Please retype the records below exactly, leaving out any pictures.

RECORDS FOR THIS TASK:

• • • • •

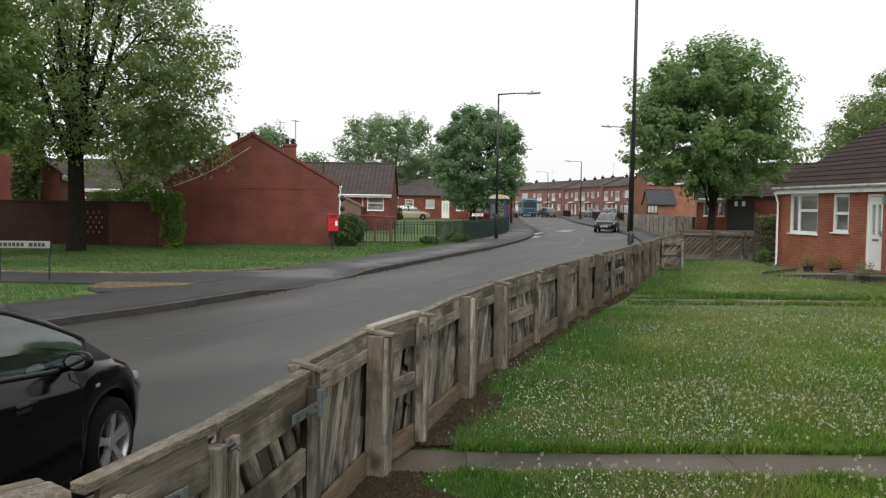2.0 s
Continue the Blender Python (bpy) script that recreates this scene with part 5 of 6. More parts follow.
# ---- street furniture ----
def street_lamp(x, y, high, arm, side_yaw, r=0.07, label="black street lamp column with a slim arm", base=True):
    t = thing("street_lamp", label, "street lamp", pose(x, y, rise(y) + 0.1, 0, 0, side_yaw), group="street lamps")
    if base:
        part("base", tube([(0, 0, -0.2), (0, 0, 1.25), (0, 0, 1.32), (0, 0, 1.4)], [r * 1.55, r * 1.55, r * 1.35, r], 12), BLACK_METAL, t, "wider black base compartment", True)
    part("column", tube([(0, 0, 1.2 if base else -0.1), (0, 0, high * 0.6), (0, 0, high)], [r, r * 0.8, r * 0.6], 12), BLACK_METAL, t, smooth=True)
    part("arm", tube([(0, 0, high - 0.05), (arm * 0.5, 0, high + 0.03), (arm, 0, high + 0.06)], [0.04, 0.035, 0.03], 8), BLACK_METAL, t, smooth=True)
    bm = bmesh.new()
    box(bm, (0.75, 0.26, 0.1), pose(arm + 0.25, 0, high + 0.06, 0, -4, 0), 0.03)
    part("lantern", bm, GREY_METAL, t, "grey lantern head", True)
    bm = bmesh.new()
    bmesh.ops.create_uvsphere(bm, u_segments=8, v_segments=6, radius=0.06)
    bmesh.ops.translate(bm, verts=bm.verts, vec=(arm + 0.15, 0, high + 0.14))
    part("sensor", bm, GREY_METAL, t, "small sensor on the lantern", True)
    return t


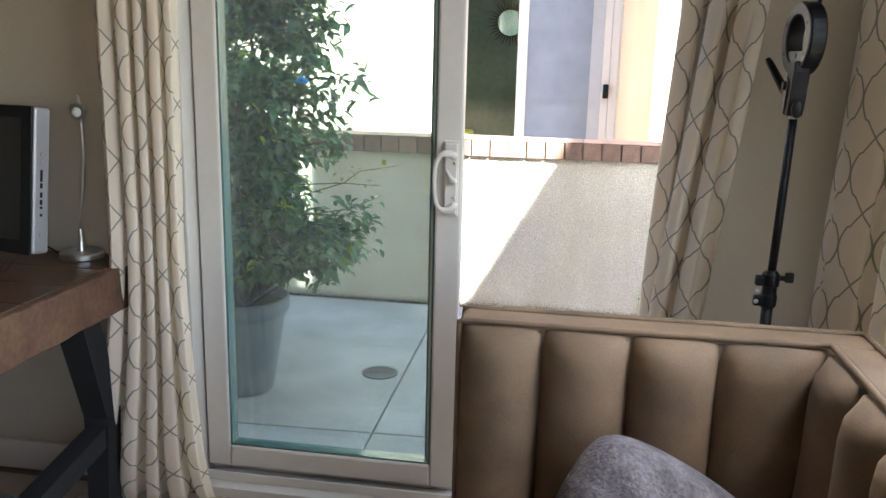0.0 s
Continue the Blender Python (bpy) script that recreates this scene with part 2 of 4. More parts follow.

• • • • •

SOLUTION FOR THIS PROBLEM:
2.0 s
Continue the Blender Python (bpy) script that recreates this scene with part 5 of 6. More parts follow.
# ---- street furniture ----
def street_lamp(x, y, high, arm, side_yaw, r=0.07, label="black street lamp column with a slim arm", base=True):
    t = thing("street_lamp", label, "street lamp", pose(x, y, rise(y) + 0.1, 0, 0, side_yaw), group="street lamps")
    if base:
        part("base", tube([(0, 0, -0.2), (0, 0, 1.25), (0, 0, 1.32), (0, 0, 1.4)], [r * 1.55, r * 1.55, r * 1.35, r], 12), BLACK_METAL, t, "wider black base compartment", True)
    part("column", tube([(0, 0, 1.2 if base else -0.1), (0, 0, high * 0.6), (0, 0, high)], [r, r * 0.8, r * 0.6], 12), BLACK_METAL, t, smooth=True)
    part("arm", tube([(0, 0, high - 0.05), (arm * 0.5, 0, high + 0.03), (arm, 0, high + 0.06)], [0.04, 0.035, 0.03], 8), BLACK_METAL, t, smooth=True)
    bm = bmesh.new()
    box(bm, (0.75, 0.26, 0.1), pose(arm + 0.25, 0, high + 0.06, 0, -4, 0), 0.03)
    part("lantern", bm, GREY_METAL, t, "grey lantern head", True)
    bm = bmesh.new()
    bmesh.ops.create_uvsphere(bm, u_segments=8, v_segments=6, radius=0.06)
    bmesh.ops.translate(bm, verts=bm.verts, vec=(arm + 0.15, 0, high + 0.14))
    part("sensor", bm, GREY_METAL, t, "small sensor on the lantern", True)
    return t


0.0 s
Continue the Blender Python (bpy) script that recreates this scene with part 2 of 4. More parts follow.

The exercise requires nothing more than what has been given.